-- START Provided data --

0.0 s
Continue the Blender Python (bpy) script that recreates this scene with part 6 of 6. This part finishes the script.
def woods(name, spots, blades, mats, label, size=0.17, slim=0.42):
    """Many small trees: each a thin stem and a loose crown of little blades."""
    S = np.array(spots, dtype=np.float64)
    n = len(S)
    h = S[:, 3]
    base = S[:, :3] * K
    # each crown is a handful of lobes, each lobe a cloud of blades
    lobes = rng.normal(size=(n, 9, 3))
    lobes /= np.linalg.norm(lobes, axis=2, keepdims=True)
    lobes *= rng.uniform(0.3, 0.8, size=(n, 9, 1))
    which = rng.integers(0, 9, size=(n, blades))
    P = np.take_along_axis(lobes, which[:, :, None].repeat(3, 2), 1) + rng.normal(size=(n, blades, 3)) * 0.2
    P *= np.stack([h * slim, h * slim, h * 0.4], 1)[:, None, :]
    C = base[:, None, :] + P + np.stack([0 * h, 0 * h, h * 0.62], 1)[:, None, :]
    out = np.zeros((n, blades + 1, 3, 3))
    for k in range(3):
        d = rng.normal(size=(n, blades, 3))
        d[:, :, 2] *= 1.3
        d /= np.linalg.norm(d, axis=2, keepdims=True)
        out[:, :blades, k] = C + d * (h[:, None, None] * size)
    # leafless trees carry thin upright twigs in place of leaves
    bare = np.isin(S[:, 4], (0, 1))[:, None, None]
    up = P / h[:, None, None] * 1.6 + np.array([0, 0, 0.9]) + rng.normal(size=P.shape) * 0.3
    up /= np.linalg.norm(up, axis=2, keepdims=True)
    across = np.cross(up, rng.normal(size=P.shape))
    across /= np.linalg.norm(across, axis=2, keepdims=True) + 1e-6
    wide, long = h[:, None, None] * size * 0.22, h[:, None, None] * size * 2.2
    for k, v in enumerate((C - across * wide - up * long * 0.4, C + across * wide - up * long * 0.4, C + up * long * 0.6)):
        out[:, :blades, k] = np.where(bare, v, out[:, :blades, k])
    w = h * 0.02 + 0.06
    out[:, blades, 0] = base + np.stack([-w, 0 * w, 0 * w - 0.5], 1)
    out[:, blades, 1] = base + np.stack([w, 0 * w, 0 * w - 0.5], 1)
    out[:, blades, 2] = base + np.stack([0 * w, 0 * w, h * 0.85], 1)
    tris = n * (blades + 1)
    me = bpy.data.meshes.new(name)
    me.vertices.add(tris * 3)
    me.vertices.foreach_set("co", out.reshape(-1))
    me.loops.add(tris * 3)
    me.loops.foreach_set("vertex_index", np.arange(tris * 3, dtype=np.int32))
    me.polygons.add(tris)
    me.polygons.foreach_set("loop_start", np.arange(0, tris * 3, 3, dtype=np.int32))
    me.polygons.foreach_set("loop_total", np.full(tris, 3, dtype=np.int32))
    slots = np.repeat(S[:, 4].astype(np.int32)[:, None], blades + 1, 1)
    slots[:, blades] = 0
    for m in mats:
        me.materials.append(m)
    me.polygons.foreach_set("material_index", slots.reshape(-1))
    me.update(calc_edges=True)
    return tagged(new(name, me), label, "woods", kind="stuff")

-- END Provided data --
-- START Provided data --

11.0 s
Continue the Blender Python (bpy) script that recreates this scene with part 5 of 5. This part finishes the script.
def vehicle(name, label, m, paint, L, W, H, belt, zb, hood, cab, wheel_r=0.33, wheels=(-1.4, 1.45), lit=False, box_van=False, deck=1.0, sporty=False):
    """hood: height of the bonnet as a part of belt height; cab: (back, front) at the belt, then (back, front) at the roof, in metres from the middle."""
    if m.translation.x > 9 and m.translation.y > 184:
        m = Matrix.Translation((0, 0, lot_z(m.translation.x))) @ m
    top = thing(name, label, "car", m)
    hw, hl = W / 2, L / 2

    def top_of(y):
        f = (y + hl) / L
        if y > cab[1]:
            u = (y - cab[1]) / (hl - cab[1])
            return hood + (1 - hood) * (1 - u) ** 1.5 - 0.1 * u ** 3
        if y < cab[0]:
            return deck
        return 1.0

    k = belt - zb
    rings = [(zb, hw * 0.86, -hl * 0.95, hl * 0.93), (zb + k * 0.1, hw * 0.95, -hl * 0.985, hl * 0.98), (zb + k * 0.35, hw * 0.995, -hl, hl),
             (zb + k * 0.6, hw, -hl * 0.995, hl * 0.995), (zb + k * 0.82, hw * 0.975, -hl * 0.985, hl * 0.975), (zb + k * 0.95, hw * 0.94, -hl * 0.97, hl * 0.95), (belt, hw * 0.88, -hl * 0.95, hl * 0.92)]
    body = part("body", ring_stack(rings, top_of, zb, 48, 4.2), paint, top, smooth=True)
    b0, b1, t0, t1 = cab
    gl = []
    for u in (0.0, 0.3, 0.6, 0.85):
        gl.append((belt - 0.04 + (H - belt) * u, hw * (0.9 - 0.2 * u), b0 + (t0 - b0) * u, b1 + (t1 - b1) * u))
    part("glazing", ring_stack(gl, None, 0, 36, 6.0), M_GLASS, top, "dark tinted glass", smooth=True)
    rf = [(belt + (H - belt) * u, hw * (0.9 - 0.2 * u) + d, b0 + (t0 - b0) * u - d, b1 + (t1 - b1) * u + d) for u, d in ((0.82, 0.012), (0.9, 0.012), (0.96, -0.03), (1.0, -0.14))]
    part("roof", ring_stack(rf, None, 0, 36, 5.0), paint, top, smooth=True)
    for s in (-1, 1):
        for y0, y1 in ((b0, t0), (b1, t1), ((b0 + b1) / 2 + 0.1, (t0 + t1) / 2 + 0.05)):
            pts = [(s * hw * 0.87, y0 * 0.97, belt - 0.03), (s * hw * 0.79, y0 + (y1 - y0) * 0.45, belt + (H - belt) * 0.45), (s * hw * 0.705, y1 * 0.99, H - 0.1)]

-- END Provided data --
-- START Provided data --

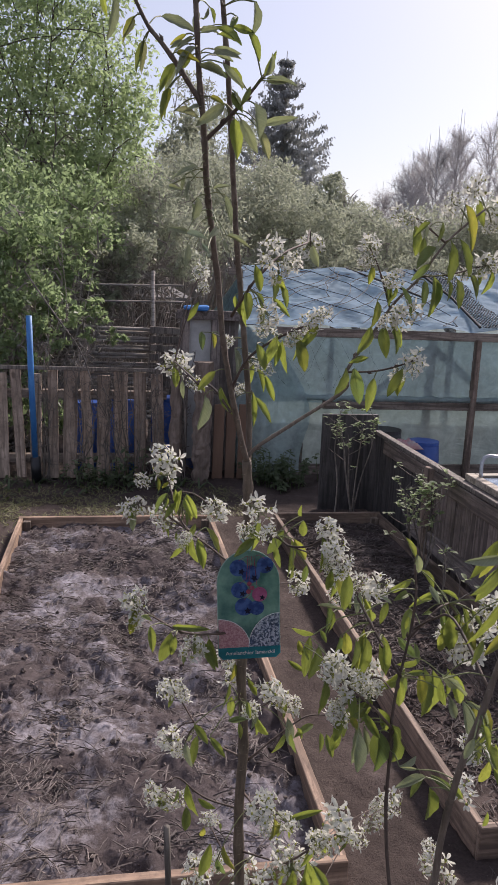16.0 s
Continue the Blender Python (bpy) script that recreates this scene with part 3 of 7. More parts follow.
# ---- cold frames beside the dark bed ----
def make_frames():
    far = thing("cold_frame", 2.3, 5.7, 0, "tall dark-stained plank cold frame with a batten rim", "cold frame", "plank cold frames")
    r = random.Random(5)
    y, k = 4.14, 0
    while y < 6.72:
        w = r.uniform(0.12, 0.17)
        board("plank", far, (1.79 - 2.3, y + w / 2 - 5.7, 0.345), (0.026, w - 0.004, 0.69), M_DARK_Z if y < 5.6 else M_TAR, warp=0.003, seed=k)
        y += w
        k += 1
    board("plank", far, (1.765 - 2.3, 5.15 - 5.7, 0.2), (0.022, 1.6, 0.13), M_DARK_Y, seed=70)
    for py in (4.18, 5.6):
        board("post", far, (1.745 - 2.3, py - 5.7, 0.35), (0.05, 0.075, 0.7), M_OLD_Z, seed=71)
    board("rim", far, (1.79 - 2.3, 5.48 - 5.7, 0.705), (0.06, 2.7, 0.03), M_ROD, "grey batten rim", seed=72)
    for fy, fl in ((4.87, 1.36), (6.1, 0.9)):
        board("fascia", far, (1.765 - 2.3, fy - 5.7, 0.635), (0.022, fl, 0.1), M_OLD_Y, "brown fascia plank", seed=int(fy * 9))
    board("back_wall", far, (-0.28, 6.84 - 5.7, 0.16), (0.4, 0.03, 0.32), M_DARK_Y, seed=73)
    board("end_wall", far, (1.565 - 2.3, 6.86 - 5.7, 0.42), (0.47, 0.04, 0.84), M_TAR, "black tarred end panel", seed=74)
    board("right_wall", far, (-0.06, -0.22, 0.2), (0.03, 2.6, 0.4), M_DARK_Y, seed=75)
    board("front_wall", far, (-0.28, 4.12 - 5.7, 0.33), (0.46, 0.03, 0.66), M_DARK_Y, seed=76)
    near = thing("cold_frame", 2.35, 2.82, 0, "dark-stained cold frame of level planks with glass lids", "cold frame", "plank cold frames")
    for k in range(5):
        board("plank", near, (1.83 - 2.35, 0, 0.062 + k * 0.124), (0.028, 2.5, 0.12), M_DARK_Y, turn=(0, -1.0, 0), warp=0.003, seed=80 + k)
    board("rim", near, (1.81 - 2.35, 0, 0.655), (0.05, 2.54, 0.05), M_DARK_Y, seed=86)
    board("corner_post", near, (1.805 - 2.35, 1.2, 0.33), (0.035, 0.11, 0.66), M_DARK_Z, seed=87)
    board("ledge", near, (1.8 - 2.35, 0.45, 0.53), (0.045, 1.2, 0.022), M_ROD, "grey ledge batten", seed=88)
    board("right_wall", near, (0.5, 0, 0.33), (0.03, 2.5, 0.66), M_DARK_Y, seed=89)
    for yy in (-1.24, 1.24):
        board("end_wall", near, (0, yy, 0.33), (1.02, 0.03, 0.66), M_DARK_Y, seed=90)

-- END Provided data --

§ **Your goal**
From the listing above, collect every line that mentions the word "script".

§ **Complete output**
Continue the Blender Python (bpy) script that recreates this scene with part 6 of 6. This part finishes the script.
Continue the Blender Python (bpy) script that recreates this scene with part 5 of 5. This part finishes the script.
Continue the Blender Python (bpy) script that recreates this scene with part 3 of 7. More parts follow.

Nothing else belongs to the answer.